### WORK REQUIRED
Quote the lines that run from the line containing "random.seed(0), np.random.seed(0), noise.seed_set(1)" down to the line containing "pose from metres". Include both of those lines, reproduce each exactly, and omit everything else.

- - - -

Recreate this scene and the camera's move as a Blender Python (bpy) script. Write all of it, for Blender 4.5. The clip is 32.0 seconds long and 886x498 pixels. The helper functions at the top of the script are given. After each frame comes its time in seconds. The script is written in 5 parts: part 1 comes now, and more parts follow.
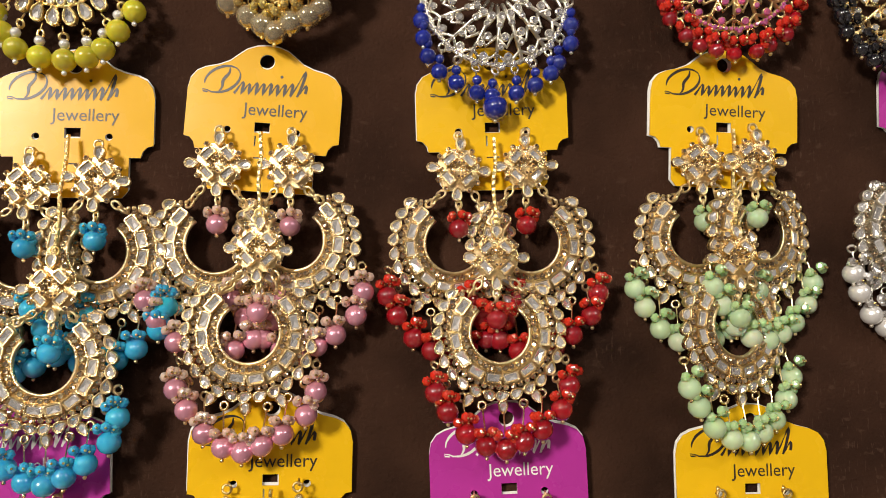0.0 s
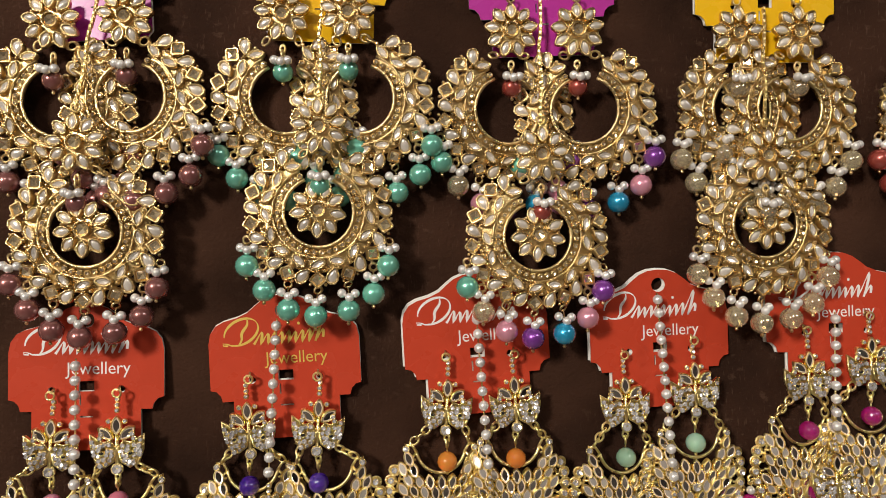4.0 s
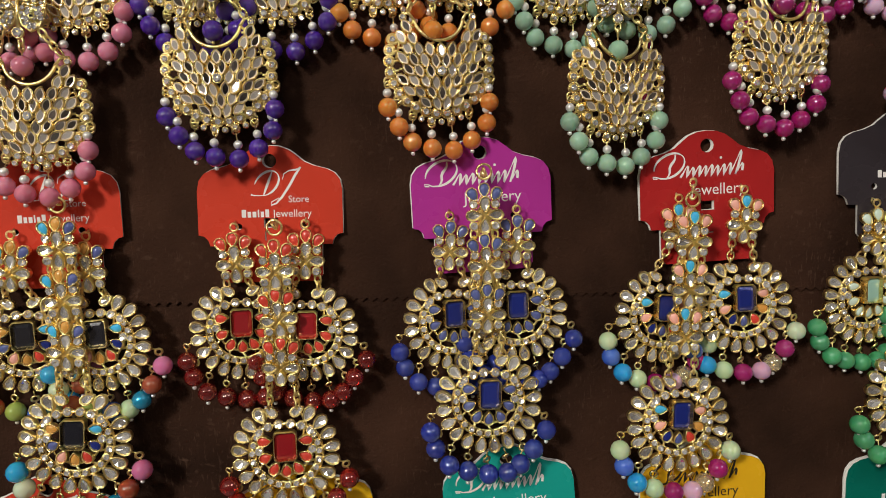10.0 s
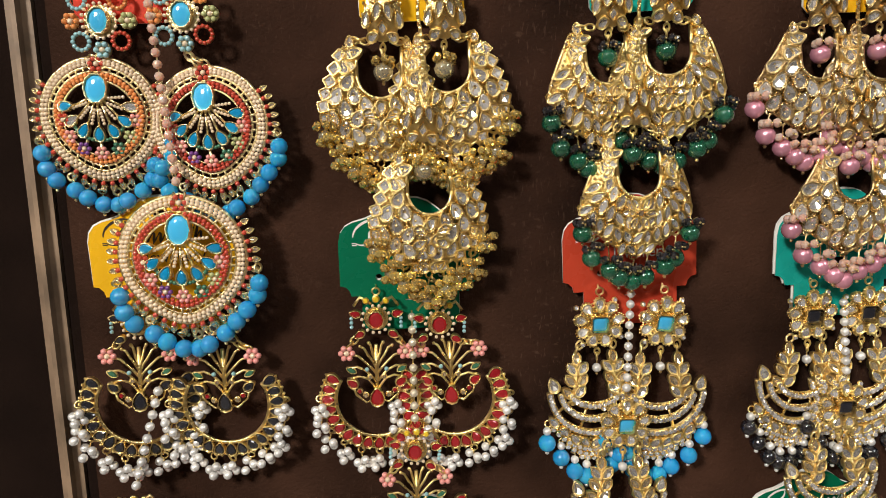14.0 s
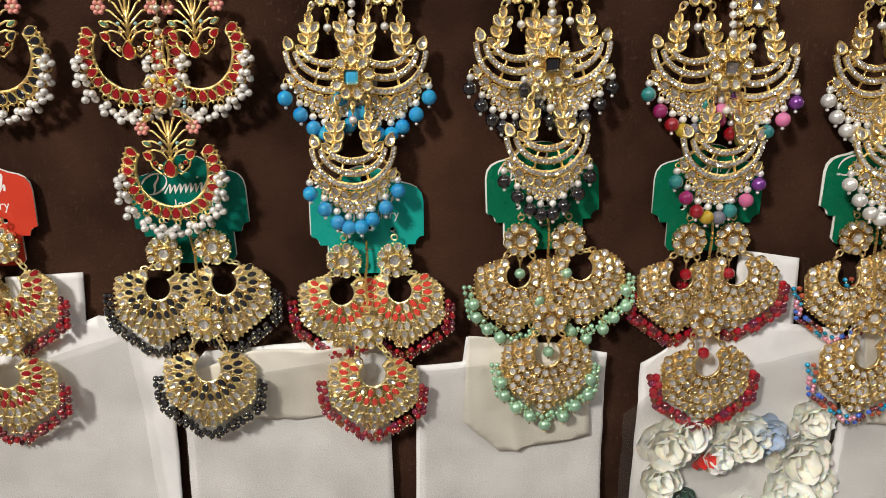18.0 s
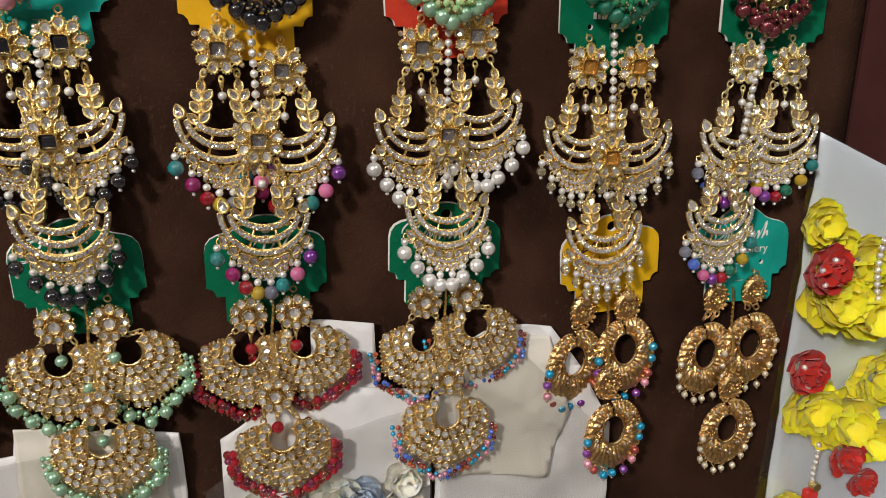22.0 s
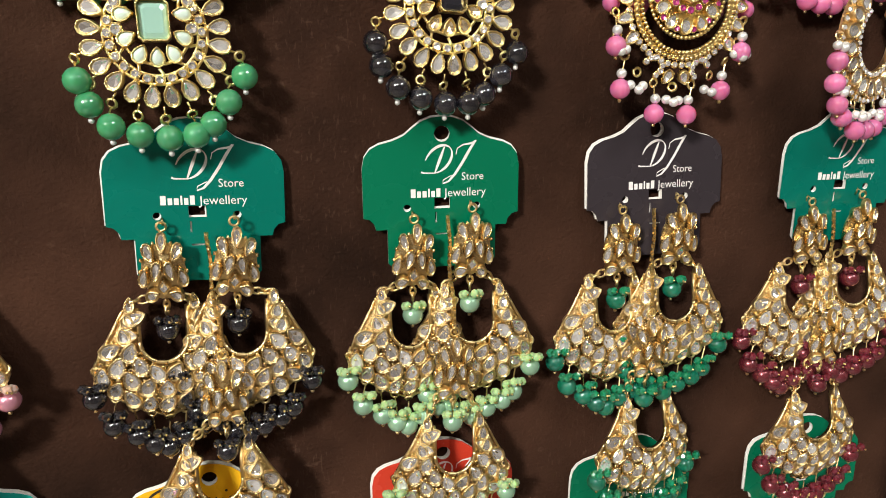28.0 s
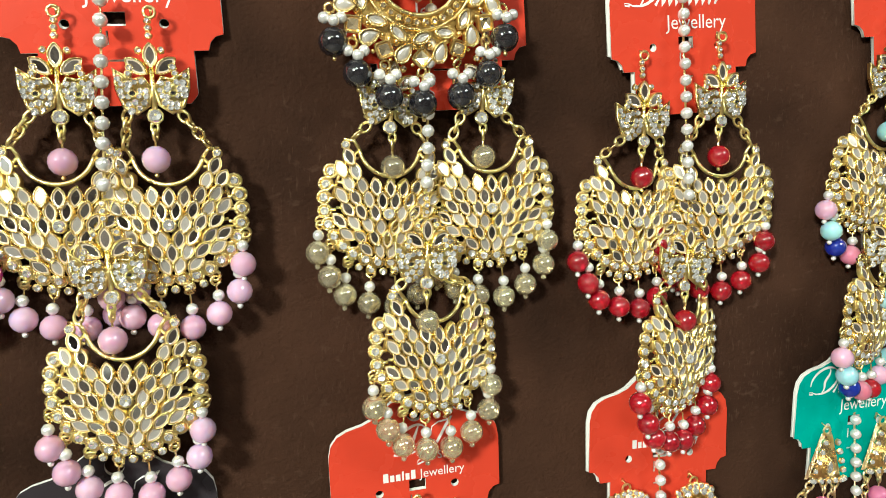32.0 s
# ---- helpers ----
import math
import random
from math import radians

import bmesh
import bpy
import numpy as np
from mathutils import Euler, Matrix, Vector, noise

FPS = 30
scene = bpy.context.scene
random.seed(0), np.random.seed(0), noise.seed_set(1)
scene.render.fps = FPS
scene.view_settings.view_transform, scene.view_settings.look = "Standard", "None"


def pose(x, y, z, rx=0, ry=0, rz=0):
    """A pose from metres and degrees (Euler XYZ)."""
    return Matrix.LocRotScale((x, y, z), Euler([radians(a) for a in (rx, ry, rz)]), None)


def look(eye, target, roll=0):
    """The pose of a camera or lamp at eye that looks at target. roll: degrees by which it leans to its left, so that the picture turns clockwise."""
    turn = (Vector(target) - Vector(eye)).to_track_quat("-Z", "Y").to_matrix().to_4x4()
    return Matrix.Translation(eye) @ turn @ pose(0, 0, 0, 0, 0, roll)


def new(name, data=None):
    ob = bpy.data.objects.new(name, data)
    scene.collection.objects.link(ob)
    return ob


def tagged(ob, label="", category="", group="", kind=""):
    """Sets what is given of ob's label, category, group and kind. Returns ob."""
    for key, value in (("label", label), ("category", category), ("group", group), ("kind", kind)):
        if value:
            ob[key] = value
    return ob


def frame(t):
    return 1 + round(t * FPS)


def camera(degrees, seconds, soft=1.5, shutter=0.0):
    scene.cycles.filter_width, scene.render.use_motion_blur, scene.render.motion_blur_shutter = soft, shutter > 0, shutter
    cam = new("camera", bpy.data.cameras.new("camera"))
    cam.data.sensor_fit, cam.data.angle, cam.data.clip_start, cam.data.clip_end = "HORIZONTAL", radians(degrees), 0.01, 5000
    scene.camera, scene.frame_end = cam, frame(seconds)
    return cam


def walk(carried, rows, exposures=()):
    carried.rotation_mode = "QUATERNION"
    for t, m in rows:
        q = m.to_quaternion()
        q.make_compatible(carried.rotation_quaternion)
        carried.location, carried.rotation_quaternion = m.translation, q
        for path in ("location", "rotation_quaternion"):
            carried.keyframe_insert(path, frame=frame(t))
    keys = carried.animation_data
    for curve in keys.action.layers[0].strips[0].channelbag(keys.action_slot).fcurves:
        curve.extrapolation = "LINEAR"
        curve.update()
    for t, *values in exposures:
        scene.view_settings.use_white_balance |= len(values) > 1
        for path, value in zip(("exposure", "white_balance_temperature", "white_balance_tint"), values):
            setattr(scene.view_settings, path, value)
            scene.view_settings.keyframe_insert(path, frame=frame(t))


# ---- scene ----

- - - -

### EXERCISE ANSWER
random.seed(0), np.random.seed(0), noise.seed_set(1)
scene.render.fps = FPS
scene.view_settings.view_transform, scene.view_settings.look = "Standard", "None"


def pose(x, y, z, rx=0, ry=0, rz=0):
    """A pose from metres and degrees (Euler XYZ)."""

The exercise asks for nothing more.